## [What you have to do]
Copy out each line exactly; pictures stay out of the copy.

## [Material provided]
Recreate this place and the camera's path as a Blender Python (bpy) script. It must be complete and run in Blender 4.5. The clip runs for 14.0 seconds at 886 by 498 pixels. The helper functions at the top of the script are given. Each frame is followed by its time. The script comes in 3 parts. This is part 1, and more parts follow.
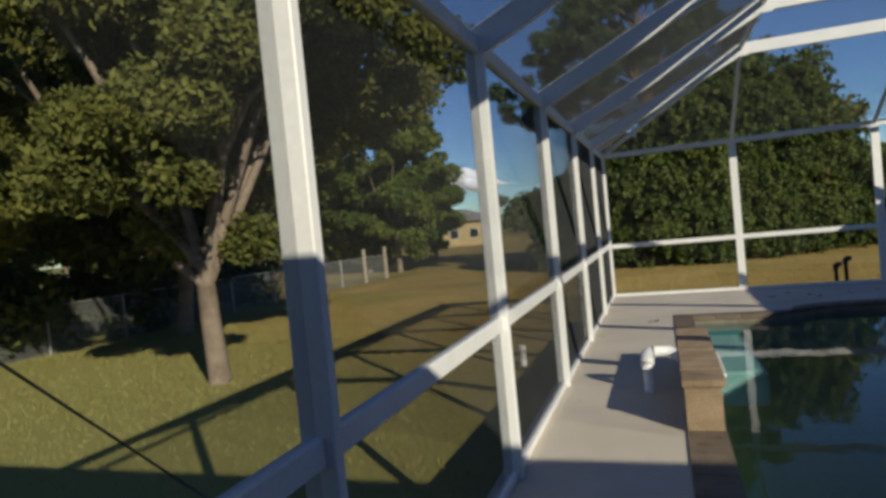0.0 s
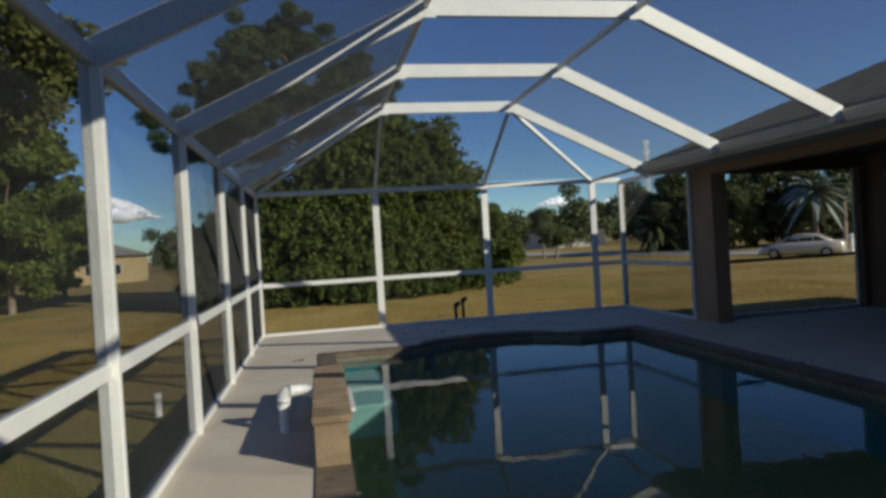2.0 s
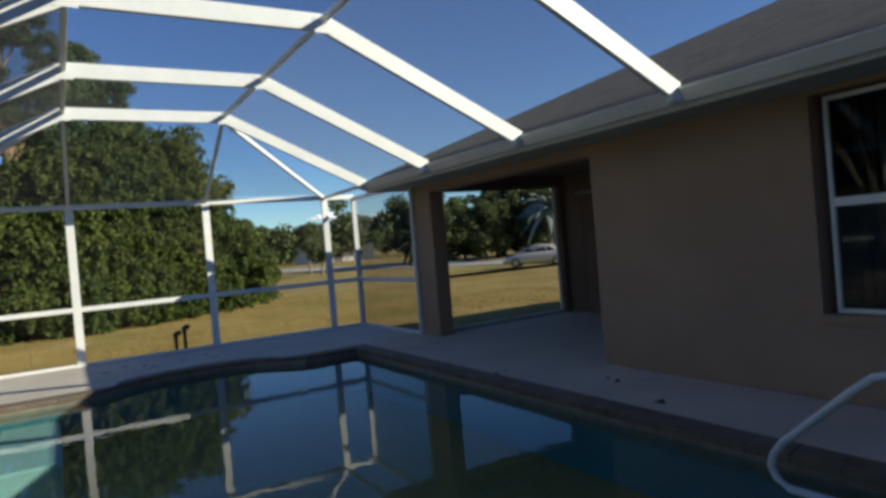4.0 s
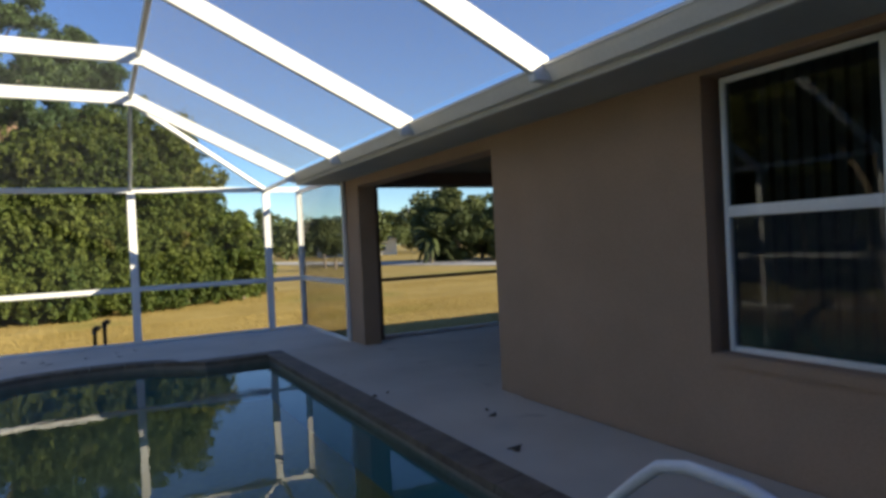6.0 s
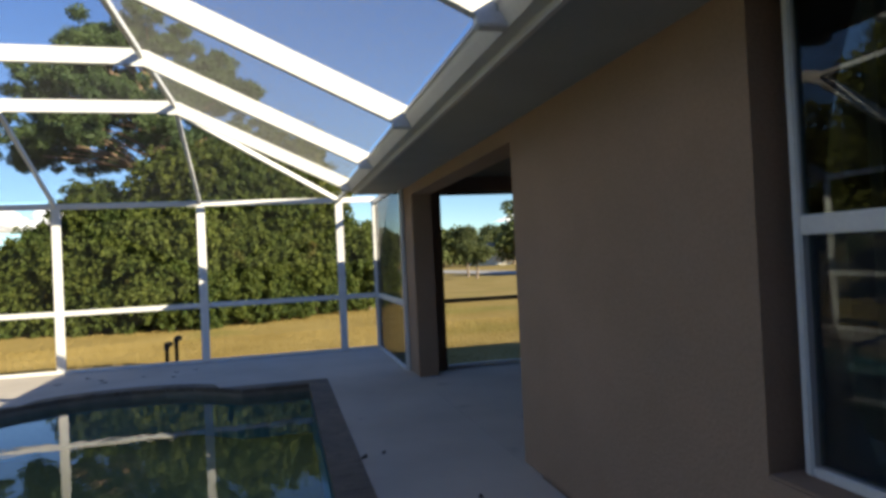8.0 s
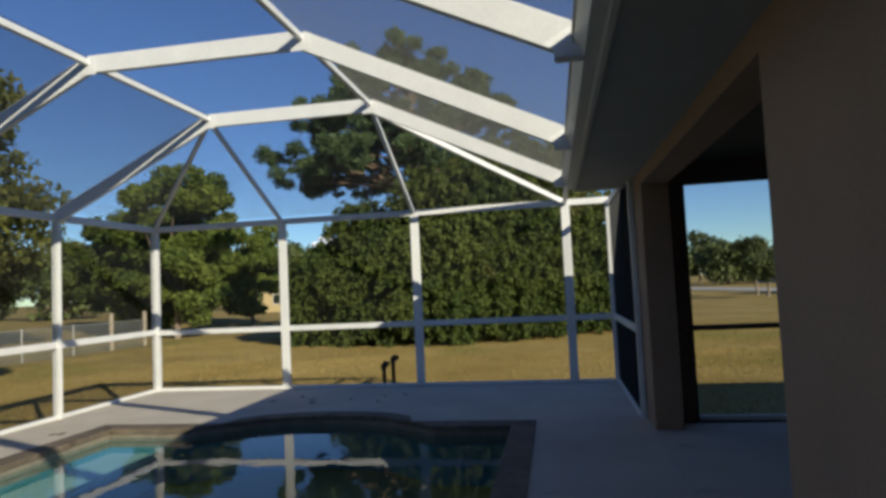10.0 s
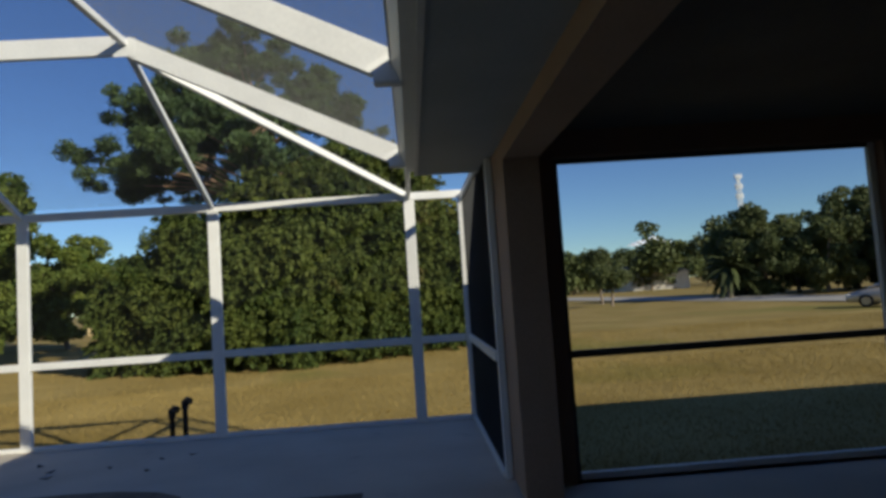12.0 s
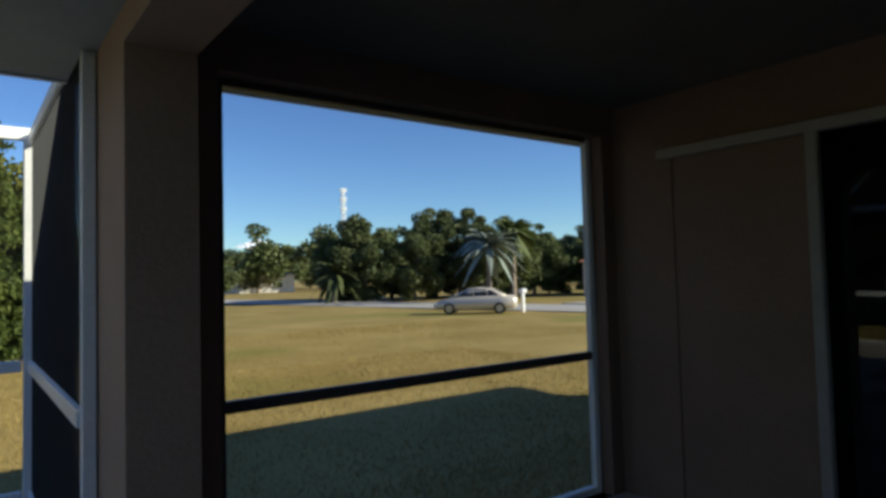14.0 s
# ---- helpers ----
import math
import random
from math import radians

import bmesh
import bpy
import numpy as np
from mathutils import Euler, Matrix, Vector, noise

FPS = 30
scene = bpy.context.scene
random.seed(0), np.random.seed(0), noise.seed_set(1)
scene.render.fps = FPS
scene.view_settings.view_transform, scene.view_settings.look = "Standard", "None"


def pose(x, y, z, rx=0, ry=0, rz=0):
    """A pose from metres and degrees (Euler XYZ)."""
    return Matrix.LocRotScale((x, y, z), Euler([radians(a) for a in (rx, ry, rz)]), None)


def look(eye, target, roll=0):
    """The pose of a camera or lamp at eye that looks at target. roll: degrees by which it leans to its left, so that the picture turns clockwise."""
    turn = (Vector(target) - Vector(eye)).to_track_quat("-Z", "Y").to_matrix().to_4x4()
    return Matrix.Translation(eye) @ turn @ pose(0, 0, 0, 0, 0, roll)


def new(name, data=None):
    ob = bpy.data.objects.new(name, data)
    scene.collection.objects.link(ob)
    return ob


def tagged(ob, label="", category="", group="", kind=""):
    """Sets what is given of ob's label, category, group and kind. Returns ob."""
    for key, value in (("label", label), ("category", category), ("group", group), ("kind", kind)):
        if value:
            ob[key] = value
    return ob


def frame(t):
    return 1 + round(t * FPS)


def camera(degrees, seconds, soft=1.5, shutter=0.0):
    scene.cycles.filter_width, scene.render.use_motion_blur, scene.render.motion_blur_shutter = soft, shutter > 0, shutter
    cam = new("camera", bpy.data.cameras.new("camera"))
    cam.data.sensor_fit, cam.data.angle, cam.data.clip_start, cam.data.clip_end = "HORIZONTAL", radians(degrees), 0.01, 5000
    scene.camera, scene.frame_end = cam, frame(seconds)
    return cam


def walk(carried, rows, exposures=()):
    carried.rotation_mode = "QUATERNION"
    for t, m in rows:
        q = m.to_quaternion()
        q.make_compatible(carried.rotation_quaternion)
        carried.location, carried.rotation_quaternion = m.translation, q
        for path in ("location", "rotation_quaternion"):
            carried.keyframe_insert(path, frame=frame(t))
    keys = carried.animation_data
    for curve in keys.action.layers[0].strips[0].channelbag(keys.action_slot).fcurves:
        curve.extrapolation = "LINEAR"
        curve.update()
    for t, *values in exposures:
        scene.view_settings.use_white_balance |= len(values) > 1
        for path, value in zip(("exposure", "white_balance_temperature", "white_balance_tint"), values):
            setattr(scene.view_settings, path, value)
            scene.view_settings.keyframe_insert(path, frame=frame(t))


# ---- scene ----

## [Task output]
Recreate this place and the camera's path as a Blender Python (bpy) script. It must be complete and run in Blender 4.5. The clip runs for 14.0 seconds at 886 by 498 pixels. The helper functions at the top of the script are given. Each frame is followed by its time. The script comes in 3 parts. This is part 1, and more parts follow.
0.0 s
2.0 s
4.0 s
6.0 s
8.0 s
10.0 s
12.0 s
14.0 s
# ---- helpers ----
import math
import random
from math import radians

import bmesh
import bpy
import numpy as np
from mathutils import Euler, Matrix, Vector, noise

FPS = 30
scene = bpy.context.scene
random.seed(0), np.random.seed(0), noise.seed_set(1)
scene.render.fps = FPS
scene.view_settings.view_transform, scene.view_settings.look = "Standard", "None"


def pose(x, y, z, rx=0, ry=0, rz=0):
    """A pose from metres and degrees (Euler XYZ)."""
    return Matrix.LocRotScale((x, y, z), Euler([radians(a) for a in (rx, ry, rz)]), None)


def look(eye, target, roll=0):
    """The pose of a camera or lamp at eye that looks at target. roll: degrees by which it leans to its left, so that the picture turns clockwise."""
    turn = (Vector(target) - Vector(eye)).to_track_quat("-Z", "Y").to_matrix().to_4x4()
    return Matrix.Translation(eye) @ turn @ pose(0, 0, 0, 0, 0, roll)


def new(name, data=None):
    ob = bpy.data.objects.new(name, data)
    scene.collection.objects.link(ob)
    return ob


def tagged(ob, label="", category="", group="", kind=""):
    """Sets what is given of ob's label, category, group and kind. Returns ob."""
    for key, value in (("label", label), ("category", category), ("group", group), ("kind", kind)):
        if value:
            ob[key] = value
    return ob


def frame(t):
    return 1 + round(t * FPS)


def camera(degrees, seconds, soft=1.5, shutter=0.0):
    scene.cycles.filter_width, scene.render.use_motion_blur, scene.render.motion_blur_shutter = soft, shutter > 0, shutter
    cam = new("camera", bpy.data.cameras.new("camera"))
    cam.data.sensor_fit, cam.data.angle, cam.data.clip_start, cam.data.clip_end = "HORIZONTAL", radians(degrees), 0.01, 5000
    scene.camera, scene.frame_end = cam, frame(seconds)
    return cam


def walk(carried, rows, exposures=()):
    carried.rotation_mode = "QUATERNION"
    for t, m in rows:
        q = m.to_quaternion()
        q.make_compatible(carried.rotation_quaternion)
        carried.location, carried.rotation_quaternion = m.translation, q
        for path in ("location", "rotation_quaternion"):
            carried.keyframe_insert(path, frame=frame(t))
    keys = carried.animation_data
    for curve in keys.action.layers[0].strips[0].channelbag(keys.action_slot).fcurves:
        curve.extrapolation = "LINEAR"
        curve.update()
    for t, *values in exposures:
        scene.view_settings.use_white_balance |= len(values) > 1
        for path, value in zip(("exposure", "white_balance_temperature", "white_balance_tint"), values):
            setattr(scene.view_settings, path, value)
            scene.view_settings.keyframe_insert(path, frame=frame(t))


# ---- scene ----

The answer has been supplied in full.